■ **Raw data**
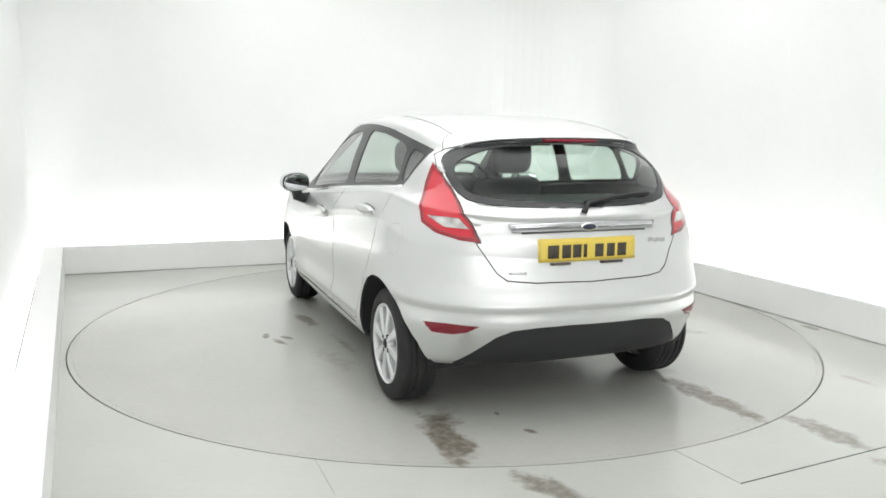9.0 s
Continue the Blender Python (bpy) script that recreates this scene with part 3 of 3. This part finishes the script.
for key in sorted(built, key=lambda k: (k.startswith("lamp_"), k)):
    nb, normals = built[key]
    base = key[:-2] if key[-2:] in ("_l", "_r") else key
    name, material, label = LOOKS[base]
    soft = base in ("window_surround", "screen_border", "tail_lamp", "diffuser", "reflector", "lamp_clear", "lamp_lens")
    glass = material is GLASS
    rim_edges(nb, normals, 0.0 if glass else (0.0008 if soft else GAPS.get(base, 0.0032)), 0.004 if glass else 0.010, -0.004 if glass else (0.002 if base in ("tail_lamp", "lamp_clear", "lamp_lens", "reflector") else 0))
    PIECES[key] = part(name, nb, material if glass else (material, SEAM), PIECES.get("tail_lamp" + key[-2:], car) if base.startswith("lamp_") else car, label)
    if glass:
        PIECES[key].visible_shadow = False

# dark lining behind the panels, wheel wells and floor pan
nb = skin(0, 13, 0.022)
bmesh.ops.delete(nb, geom=[f for f in nb.faces if abs(f.calc_center_median().y) > 0.4 and any(inside((f.calc_center_median().x, f.calc_center_median().z), circle(x, 0.28, 0.36)) for x in AXLES)], context="FACES")
part("lining", nb, INNER, car, "dark inner lining")
part("floor_pan", block(-1.40, 1.45, -0.66, 0.66, 0.17, 0.215, 0.02), INNER, car, "black underbody")
for x, r in ((1.235, 0.335), (-1.235, 0.35)):
    for s in (1, -1):
        bm = bmesh.new()
        arcs = []
        for y in (0.845 if x > 0 else 0.85, 0.5):
            arcs.append([bm.verts.new((x + r * math.cos(a), y * s, 0.28 + r * math.sin(a))) for a in [radians(-4 + 188 * i / 30) for i in range(31)]])
            if len(arcs) == 1:
                for v in arcs[0]:
                    v.co.y = s * (side_y(v.co.x, max(v.co.z, 0.32)) - 0.02)
        for i in range(30):
            bm.faces.new((arcs[0][i], arcs[0][i + 1], arcs[1][i + 1], arcs[1][i]))
        bm.faces.new(arcs[1])
        part("wheel_well", bm, BLACK, car, "black wheel arch liner")

# chrome line under the side windows, roof mouldings
for s in (1, -1):
    pts = [(x, s * (side_y(x, z) + 0.001), z - 0.003) for x, z in along([(1.0, 0.882), (0.6, 0.908), (-0.27, 0.992), (-1.15, 1.058)], 40)]
    part("chrome_strip", tube(pts, 0.009, 8), CHROME, car, "bright chrome strip under the windows")
    pts = [(x, s * 0.49, roof_z(x, s * 0.49) - 0.0012) for x in [-0.55 - 0.75 * i / 30 for i in range(31)]]
    part("roof_moulding", tube(pts, 0.0035, 6), DASH, car, "dark grey roof moulding")


for s in (1, -1):
    pts = []
    for i in range(13):
        u = i / 19
        x, z = -1.275 - 0.10 * u - 0.02 * u * u, 1.32 - 0.135 * u
        pts.append((x, s * (side_y(x, z) - 0.001), z))
    part("tailgate_joint", tube(pts, 0.0028, 6), SEAM, PIECES["tailgate"], "dark shut line beside the tailgate")


for s in (1, -1):
    pts = [(x, s * (side_y(x, 0.280) - 0.0005), 0.280) for x in [0.83 - 1.6 * i / 40 for i in range(41)]]
    part("sill_joint", tube(pts, 0.0042, 6), SEAM, car, "dark gap between the doors and the sill")


# ---- wheels
def make_wheel():
    wheel = new("wheel")
    wheel.parent = car
    r, w = TYRE, 0.19
    prof = [(0.190, -0.03), (0.1995, -0.006), (0.208, 0.004), (0.230, 0.007), (0.256, 0.001), (0.272, -0.012), (0.279, -0.024)]
    for g in (-0.045, -0.075, -0.115, -0.145):
        prof += [(r, g + 0.006), (r - 0.007, g + 0.005), (r - 0.007, g - 0.004), (r, g - 0.006)]
    prof += [(0.279, -w + 0.024), (0.262, -w), (0.19, -w)]
    face = pose(0, 0, 0, -90)
    alloy = face @ Matrix.Diagonal((0.93, 0.93, 1, 1))
    part("tyre", lathe(prof, 72, face), RUBBER, wheel, "black rubber tyre")
    part("rim", lathe([(0.202, -0.17), (0.201, -0.03), (0.200, -0.008), (0.204, 0.001), (0.210, 0.004), (0.2155, 0.001), (0.2155, -0.02)], 72, alloy), ALLOY, wheel, "silver alloy rim")
    part("brake_drum", lathe([(0.0001, -0.085), (0.10, -0.085), (0.11, -0.09), (0.188, -0.105), (0.19, -0.12)], 40, face), SEAM, wheel, "dark brake behind the spokes")
    part("brake_disc", lathe([(0.055, -0.07), (0.115, -0.07), (0.117, -0.082)], 40, face), ALLOY, wheel, "grey brake disc")
    spoke = bmesh.new()
    secs = [(0.035, 0.019, -0.004), (0.075, 0.0165, 0.002), (0.13, 0.019, -0.001), (0.175, 0.027, -0.003), (0.206, 0.042, -0.003)]
    loops = []
    for rr, hw, top in secs:
        loops.append([spoke.verts.new(c) for c in ((rr, -hw, top - 0.035), (rr, -hw, top - 0.006), (rr, -hw * 0.72, top), (rr, hw * 0.72, top), (rr, hw, top - 0.006), (rr, hw, top - 0.035))])
    for a, b in zip(loops, loops[1:]):
        for i in range(6):
            spoke.faces.new((a[i], a[(i + 1) % 6], b[(i + 1) % 6], b[i]))
    spoke.faces.new(loops[0]), spoke.faces.new(loops[-1])
    bmesh.ops.recalc_face_normals(spoke, faces=spoke.faces[:])
    first = part("spoke", spoke, ALLOY, wheel, "silver alloy spoke", smooth=False)
    first.matrix_basis = alloy @ pose(0, 0, 0, 0, 0, 22.5)
    for i in range(1, 8):
        o = new("spoke", first.data)
        o.parent = wheel
        o.matrix_basis = alloy @ pose(0, 0, 0, 0, 0, 22.5 + 45 * i)
    part("hub", lathe([(0.0001, -0.002), (0.045, -0.002), (0.058, -0.010), (0.06, -0.03)], 32, face), ALLOY, wheel)
    part("hub_cap", lathe([(0.0001, 0.005), (0.019, 0.004), (0.0245, 0.0), (0.025, -0.006)], 28, face), GLOSSBLACK, wheel, "black hub cap")
    for i in range(4):
        a = radians(45 + 90 * i)
        part("wheel_nut", lathe([(0.0001, 0.0), (0.0105, 0.0), (0.0125, -0.003), (0.0125, -0.01)], 12, face @ pose(0.046 * math.cos(a), 0.046 * math.sin(a), 0.0)), SEAM, wheel)
    return wheel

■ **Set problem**
Copy the listing word for word, excluding its pictures.

■ **Reply**
9.0 s
Continue the Blender Python (bpy) script that recreates this scene with part 3 of 3. This part finishes the script.
for key in sorted(built, key=lambda k: (k.startswith("lamp_"), k)):
    nb, normals = built[key]
    base = key[:-2] if key[-2:] in ("_l", "_r") else key
    name, material, label = LOOKS[base]
    soft = base in ("window_surround", "screen_border", "tail_lamp", "diffuser", "reflector", "lamp_clear", "lamp_lens")
    glass = material is GLASS
    rim_edges(nb, normals, 0.0 if glass else (0.0008 if soft else GAPS.get(base, 0.0032)), 0.004 if glass else 0.010, -0.004 if glass else (0.002 if base in ("tail_lamp", "lamp_clear", "lamp_lens", "reflector") else 0))
    PIECES[key] = part(name, nb, material if glass else (material, SEAM), PIECES.get("tail_lamp" + key[-2:], car) if base.startswith("lamp_") else car, label)
    if glass:
        PIECES[key].visible_shadow = False

# dark lining behind the panels, wheel wells and floor pan
nb = skin(0, 13, 0.022)
bmesh.ops.delete(nb, geom=[f for f in nb.faces if abs(f.calc_center_median().y) > 0.4 and any(inside((f.calc_center_median().x, f.calc_center_median().z), circle(x, 0.28, 0.36)) for x in AXLES)], context="FACES")
part("lining", nb, INNER, car, "dark inner lining")
part("floor_pan", block(-1.40, 1.45, -0.66, 0.66, 0.17, 0.215, 0.02), INNER, car, "black underbody")
for x, r in ((1.235, 0.335), (-1.235, 0.35)):
    for s in (1, -1):
        bm = bmesh.new()
        arcs = []
        for y in (0.845 if x > 0 else 0.85, 0.5):
            arcs.append([bm.verts.new((x + r * math.cos(a), y * s, 0.28 + r * math.sin(a))) for a in [radians(-4 + 188 * i / 30) for i in range(31)]])
            if len(arcs) == 1:
                for v in arcs[0]:
                    v.co.y = s * (side_y(v.co.x, max(v.co.z, 0.32)) - 0.02)
        for i in range(30):
            bm.faces.new((arcs[0][i], arcs[0][i + 1], arcs[1][i + 1], arcs[1][i]))
        bm.faces.new(arcs[1])
        part("wheel_well", bm, BLACK, car, "black wheel arch liner")

# chrome line under the side windows, roof mouldings
for s in (1, -1):
    pts = [(x, s * (side_y(x, z) + 0.001), z - 0.003) for x, z in along([(1.0, 0.882), (0.6, 0.908), (-0.27, 0.992), (-1.15, 1.058)], 40)]
    part("chrome_strip", tube(pts, 0.009, 8), CHROME, car, "bright chrome strip under the windows")
    pts = [(x, s * 0.49, roof_z(x, s * 0.49) - 0.0012) for x in [-0.55 - 0.75 * i / 30 for i in range(31)]]
    part("roof_moulding", tube(pts, 0.0035, 6), DASH, car, "dark grey roof moulding")


for s in (1, -1):
    pts = []
    for i in range(13):
        u = i / 19
        x, z = -1.275 - 0.10 * u - 0.02 * u * u, 1.32 - 0.135 * u
        pts.append((x, s * (side_y(x, z) - 0.001), z))
    part("tailgate_joint", tube(pts, 0.0028, 6), SEAM, PIECES["tailgate"], "dark shut line beside the tailgate")


for s in (1, -1):
    pts = [(x, s * (side_y(x, 0.280) - 0.0005), 0.280) for x in [0.83 - 1.6 * i / 40 for i in range(41)]]
    part("sill_joint", tube(pts, 0.0042, 6), SEAM, car, "dark gap between the doors and the sill")


# ---- wheels
def make_wheel():
    wheel = new("wheel")
    wheel.parent = car
    r, w = TYRE, 0.19
    prof = [(0.190, -0.03), (0.1995, -0.006), (0.208, 0.004), (0.230, 0.007), (0.256, 0.001), (0.272, -0.012), (0.279, -0.024)]
    for g in (-0.045, -0.075, -0.115, -0.145):
        prof += [(r, g + 0.006), (r - 0.007, g + 0.005), (r - 0.007, g - 0.004), (r, g - 0.006)]
    prof += [(0.279, -w + 0.024), (0.262, -w), (0.19, -w)]
    face = pose(0, 0, 0, -90)
    alloy = face @ Matrix.Diagonal((0.93, 0.93, 1, 1))
    part("tyre", lathe(prof, 72, face), RUBBER, wheel, "black rubber tyre")
    part("rim", lathe([(0.202, -0.17), (0.201, -0.03), (0.200, -0.008), (0.204, 0.001), (0.210, 0.004), (0.2155, 0.001), (0.2155, -0.02)], 72, alloy), ALLOY, wheel, "silver alloy rim")
    part("brake_drum", lathe([(0.0001, -0.085), (0.10, -0.085), (0.11, -0.09), (0.188, -0.105), (0.19, -0.12)], 40, face), SEAM, wheel, "dark brake behind the spokes")
    part("brake_disc", lathe([(0.055, -0.07), (0.115, -0.07), (0.117, -0.082)], 40, face), ALLOY, wheel, "grey brake disc")
    spoke = bmesh.new()
    secs = [(0.035, 0.019, -0.004), (0.075, 0.0165, 0.002), (0.13, 0.019, -0.001), (0.175, 0.027, -0.003), (0.206, 0.042, -0.003)]
    loops = []
    for rr, hw, top in secs:
        loops.append([spoke.verts.new(c) for c in ((rr, -hw, top - 0.035), (rr, -hw, top - 0.006), (rr, -hw * 0.72, top), (rr, hw * 0.72, top), (rr, hw, top - 0.006), (rr, hw, top - 0.035))])
    for a, b in zip(loops, loops[1:]):
        for i in range(6):
            spoke.faces.new((a[i], a[(i + 1) % 6], b[(i + 1) % 6], b[i]))
    spoke.faces.new(loops[0]), spoke.faces.new(loops[-1])
    bmesh.ops.recalc_face_normals(spoke, faces=spoke.faces[:])
    first = part("spoke", spoke, ALLOY, wheel, "silver alloy spoke", smooth=False)
    first.matrix_basis = alloy @ pose(0, 0, 0, 0, 0, 22.5)
    for i in range(1, 8):
        o = new("spoke", first.data)
        o.parent = wheel
        o.matrix_basis = alloy @ pose(0, 0, 0, 0, 0, 22.5 + 45 * i)
    part("hub", lathe([(0.0001, -0.002), (0.045, -0.002), (0.058, -0.010), (0.06, -0.03)], 32, face), ALLOY, wheel)
    part("hub_cap", lathe([(0.0001, 0.005), (0.019, 0.004), (0.0245, 0.0), (0.025, -0.006)], 28, face), GLOSSBLACK, wheel, "black hub cap")
    for i in range(4):
        a = radians(45 + 90 * i)
        part("wheel_nut", lathe([(0.0001, 0.0), (0.0105, 0.0), (0.0125, -0.003), (0.0125, -0.01)], 12, face @ pose(0.046 * math.cos(a), 0.046 * math.sin(a), 0.0)), SEAM, wheel)
    return wheel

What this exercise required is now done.